*Instructions to follow*.
Begin at the line containing "import bmesh" and stop at the line containing "pose from metres"; copy those lines exactly, ends included, and nothing else.
[Supplied data start]
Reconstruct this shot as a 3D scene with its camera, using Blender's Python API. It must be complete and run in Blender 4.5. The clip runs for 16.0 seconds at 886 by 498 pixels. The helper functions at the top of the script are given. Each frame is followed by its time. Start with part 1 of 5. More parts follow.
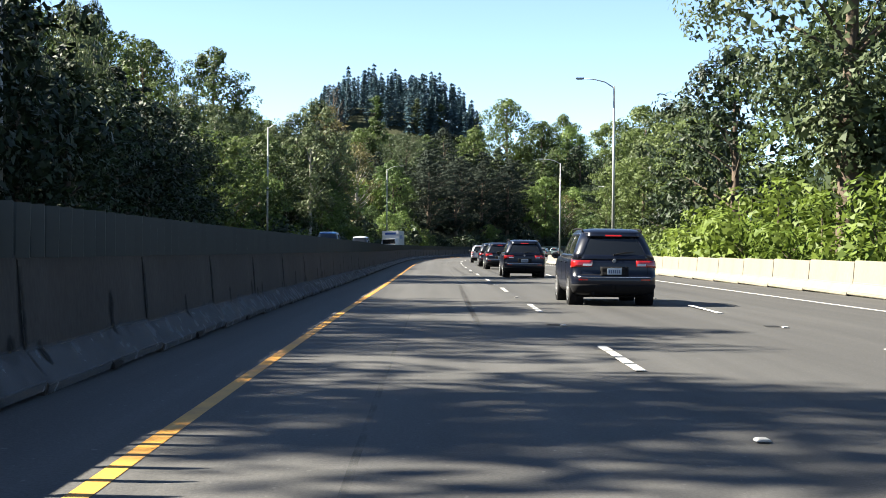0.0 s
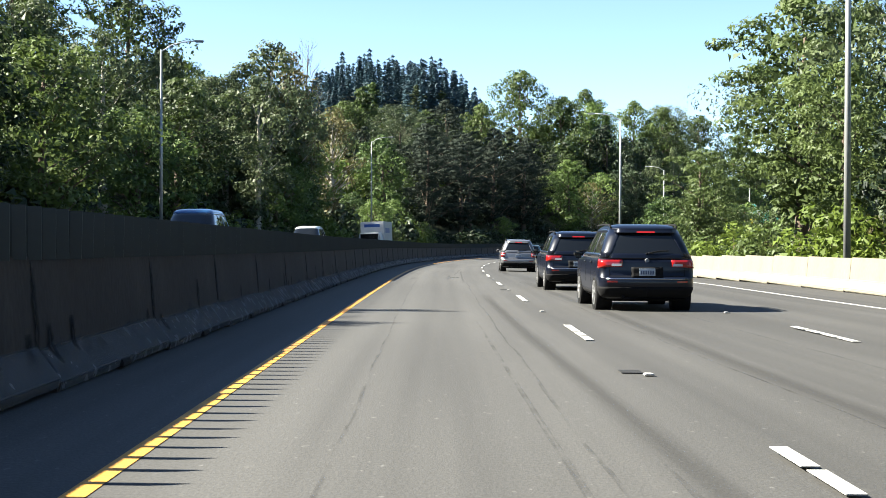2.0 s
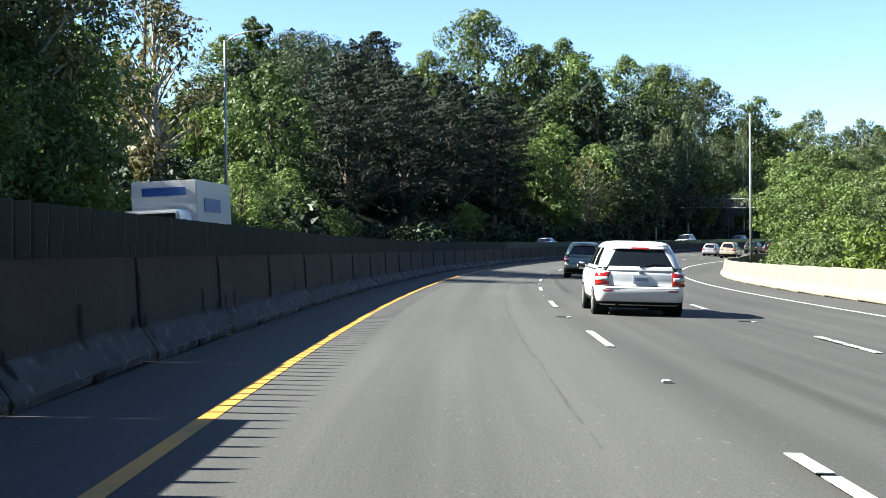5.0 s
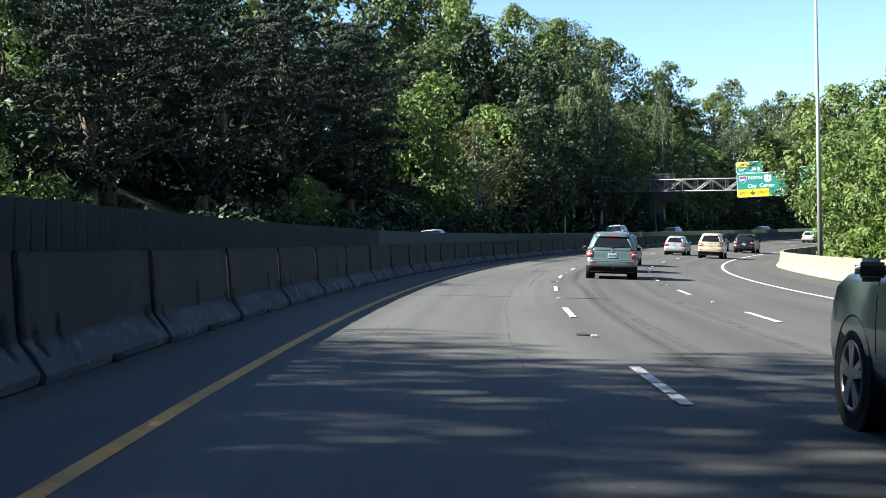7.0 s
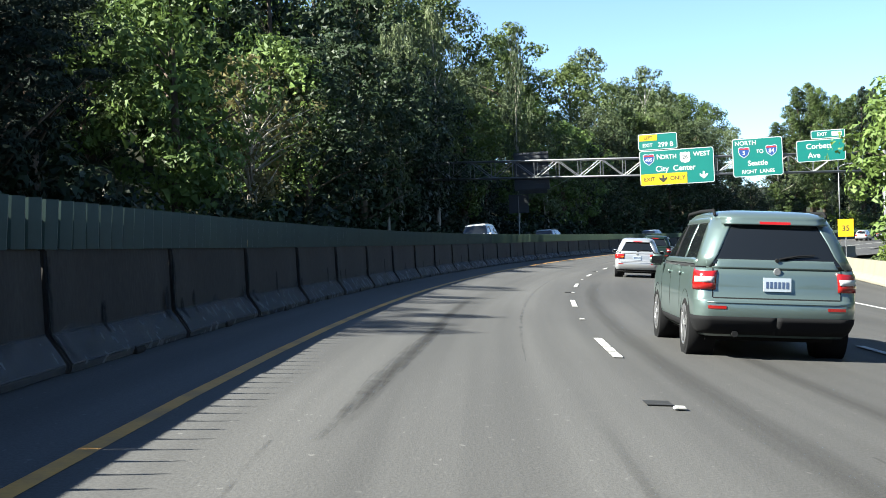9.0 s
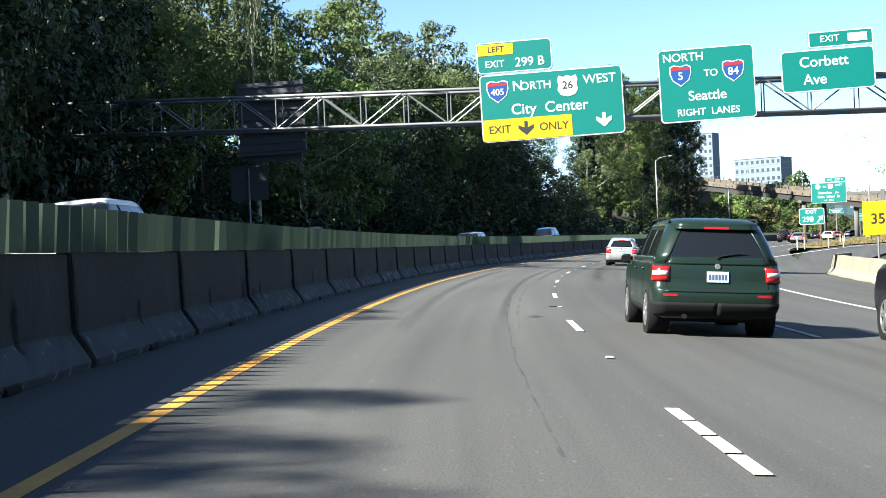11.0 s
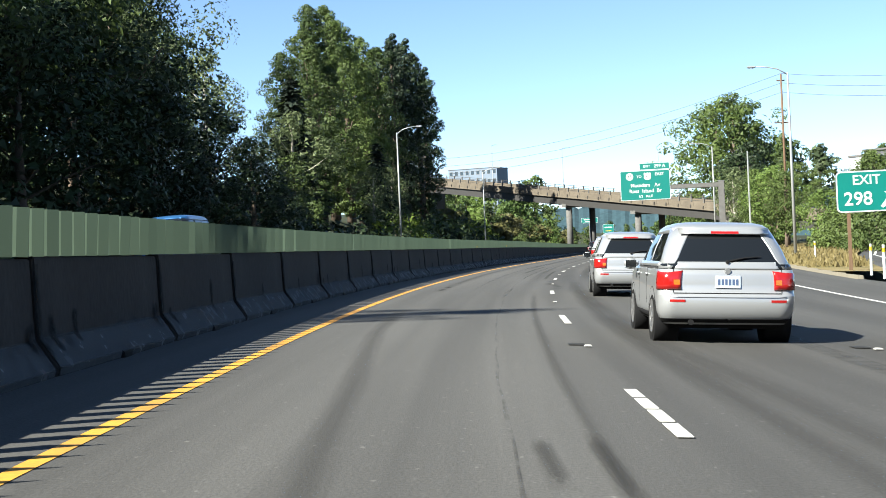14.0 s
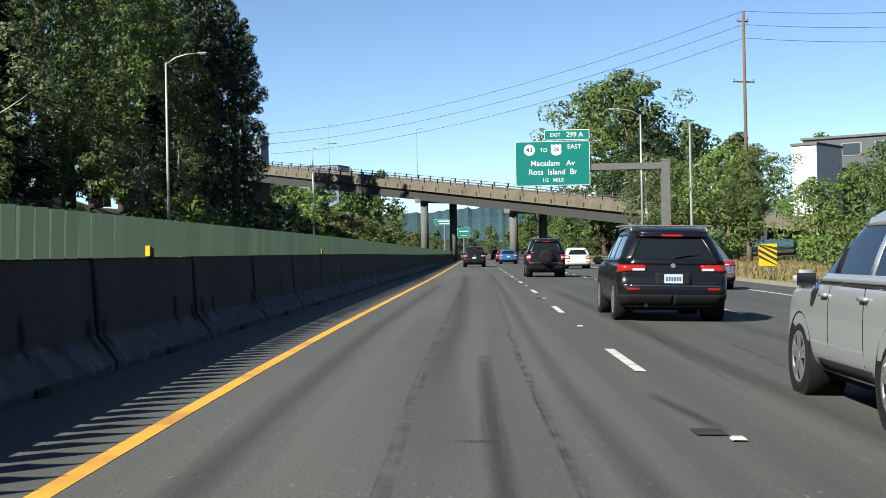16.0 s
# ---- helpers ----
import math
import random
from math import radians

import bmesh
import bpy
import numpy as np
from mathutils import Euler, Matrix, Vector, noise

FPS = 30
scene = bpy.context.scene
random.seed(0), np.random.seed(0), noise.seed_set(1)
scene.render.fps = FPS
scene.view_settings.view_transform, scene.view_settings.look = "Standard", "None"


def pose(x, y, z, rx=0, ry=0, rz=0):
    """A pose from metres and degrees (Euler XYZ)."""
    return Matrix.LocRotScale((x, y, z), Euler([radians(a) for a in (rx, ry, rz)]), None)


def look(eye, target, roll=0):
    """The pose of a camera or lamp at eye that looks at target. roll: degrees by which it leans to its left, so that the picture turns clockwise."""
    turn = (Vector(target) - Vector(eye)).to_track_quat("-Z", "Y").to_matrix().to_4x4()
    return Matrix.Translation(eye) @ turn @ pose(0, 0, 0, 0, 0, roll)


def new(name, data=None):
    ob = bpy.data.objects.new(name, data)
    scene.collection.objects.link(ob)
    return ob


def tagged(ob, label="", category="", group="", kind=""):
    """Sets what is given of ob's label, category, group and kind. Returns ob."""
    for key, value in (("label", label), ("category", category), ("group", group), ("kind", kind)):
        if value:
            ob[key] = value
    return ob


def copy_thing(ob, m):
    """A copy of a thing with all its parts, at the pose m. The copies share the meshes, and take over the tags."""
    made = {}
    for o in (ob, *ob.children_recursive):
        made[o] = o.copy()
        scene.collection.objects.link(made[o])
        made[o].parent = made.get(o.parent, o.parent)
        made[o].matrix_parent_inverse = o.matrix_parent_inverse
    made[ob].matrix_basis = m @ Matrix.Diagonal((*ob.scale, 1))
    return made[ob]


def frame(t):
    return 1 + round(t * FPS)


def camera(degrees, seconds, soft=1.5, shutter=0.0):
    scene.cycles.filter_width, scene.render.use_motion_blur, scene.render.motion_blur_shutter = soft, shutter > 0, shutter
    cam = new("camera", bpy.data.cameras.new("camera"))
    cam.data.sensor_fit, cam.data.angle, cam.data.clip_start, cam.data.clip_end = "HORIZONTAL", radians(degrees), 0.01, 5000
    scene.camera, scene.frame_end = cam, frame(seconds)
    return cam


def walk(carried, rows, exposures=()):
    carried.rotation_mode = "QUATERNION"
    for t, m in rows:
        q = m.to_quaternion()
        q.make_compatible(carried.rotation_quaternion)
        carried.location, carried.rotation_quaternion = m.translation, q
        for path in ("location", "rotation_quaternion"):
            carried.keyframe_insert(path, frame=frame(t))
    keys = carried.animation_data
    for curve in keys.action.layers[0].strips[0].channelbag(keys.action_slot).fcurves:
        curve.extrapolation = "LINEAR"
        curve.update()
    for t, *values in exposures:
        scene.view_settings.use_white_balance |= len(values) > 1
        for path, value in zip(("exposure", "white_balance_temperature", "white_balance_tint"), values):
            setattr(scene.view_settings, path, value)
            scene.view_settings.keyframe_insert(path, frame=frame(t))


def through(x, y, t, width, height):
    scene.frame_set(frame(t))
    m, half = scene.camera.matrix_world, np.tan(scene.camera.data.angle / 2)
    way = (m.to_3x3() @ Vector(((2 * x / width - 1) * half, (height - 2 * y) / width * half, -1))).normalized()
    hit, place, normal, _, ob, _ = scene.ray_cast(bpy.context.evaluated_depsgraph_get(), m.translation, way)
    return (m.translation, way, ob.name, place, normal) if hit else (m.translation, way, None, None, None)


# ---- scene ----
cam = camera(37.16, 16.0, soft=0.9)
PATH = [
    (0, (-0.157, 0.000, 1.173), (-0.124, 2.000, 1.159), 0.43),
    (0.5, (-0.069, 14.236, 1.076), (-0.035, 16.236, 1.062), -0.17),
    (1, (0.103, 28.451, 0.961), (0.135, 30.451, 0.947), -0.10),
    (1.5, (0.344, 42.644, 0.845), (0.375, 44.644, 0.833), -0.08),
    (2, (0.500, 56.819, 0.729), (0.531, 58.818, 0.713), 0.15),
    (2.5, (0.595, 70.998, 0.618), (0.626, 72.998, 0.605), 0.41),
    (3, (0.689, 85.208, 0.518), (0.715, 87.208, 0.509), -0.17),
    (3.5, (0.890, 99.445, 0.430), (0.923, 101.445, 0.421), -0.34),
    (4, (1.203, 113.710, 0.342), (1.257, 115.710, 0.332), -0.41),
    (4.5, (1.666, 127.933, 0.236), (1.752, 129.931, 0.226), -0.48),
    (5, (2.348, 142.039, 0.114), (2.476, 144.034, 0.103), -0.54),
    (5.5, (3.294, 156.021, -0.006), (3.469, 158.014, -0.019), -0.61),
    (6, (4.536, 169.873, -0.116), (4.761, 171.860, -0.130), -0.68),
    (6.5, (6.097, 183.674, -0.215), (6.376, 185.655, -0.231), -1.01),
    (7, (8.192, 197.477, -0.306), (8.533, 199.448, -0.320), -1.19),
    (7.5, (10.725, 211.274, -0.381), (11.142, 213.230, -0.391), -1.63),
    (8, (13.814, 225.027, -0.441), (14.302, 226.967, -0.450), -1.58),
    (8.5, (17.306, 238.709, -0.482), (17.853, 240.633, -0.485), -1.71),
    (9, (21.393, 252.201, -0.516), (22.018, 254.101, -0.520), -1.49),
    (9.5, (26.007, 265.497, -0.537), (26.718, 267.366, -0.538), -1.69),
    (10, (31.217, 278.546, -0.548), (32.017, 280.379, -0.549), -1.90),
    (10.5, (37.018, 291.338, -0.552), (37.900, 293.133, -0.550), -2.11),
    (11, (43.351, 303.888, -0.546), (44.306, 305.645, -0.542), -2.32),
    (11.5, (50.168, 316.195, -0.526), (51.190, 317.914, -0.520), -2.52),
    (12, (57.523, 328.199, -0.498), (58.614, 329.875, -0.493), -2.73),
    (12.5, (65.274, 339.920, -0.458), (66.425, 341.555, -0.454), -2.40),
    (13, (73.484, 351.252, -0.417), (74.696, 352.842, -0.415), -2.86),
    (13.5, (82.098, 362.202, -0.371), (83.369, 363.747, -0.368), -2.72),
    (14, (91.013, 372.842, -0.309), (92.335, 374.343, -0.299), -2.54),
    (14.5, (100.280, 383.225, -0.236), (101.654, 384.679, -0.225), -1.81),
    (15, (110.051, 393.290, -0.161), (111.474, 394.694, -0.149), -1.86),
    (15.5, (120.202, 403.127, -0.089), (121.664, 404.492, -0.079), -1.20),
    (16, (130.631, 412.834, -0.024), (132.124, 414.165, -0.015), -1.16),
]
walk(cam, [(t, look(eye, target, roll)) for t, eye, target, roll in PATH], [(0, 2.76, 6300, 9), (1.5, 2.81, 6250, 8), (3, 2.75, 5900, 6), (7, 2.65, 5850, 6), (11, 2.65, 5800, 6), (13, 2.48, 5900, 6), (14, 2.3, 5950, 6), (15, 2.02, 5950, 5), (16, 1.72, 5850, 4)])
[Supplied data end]
*Task solution*.
import bmesh
import bpy
import numpy as np
from mathutils import Euler, Matrix, Vector, noise

FPS = 30
scene = bpy.context.scene
random.seed(0), np.random.seed(0), noise.seed_set(1)
scene.render.fps = FPS
scene.view_settings.view_transform, scene.view_settings.look = "Standard", "None"


def pose(x, y, z, rx=0, ry=0, rz=0):
    """A pose from metres and degrees (Euler XYZ)."""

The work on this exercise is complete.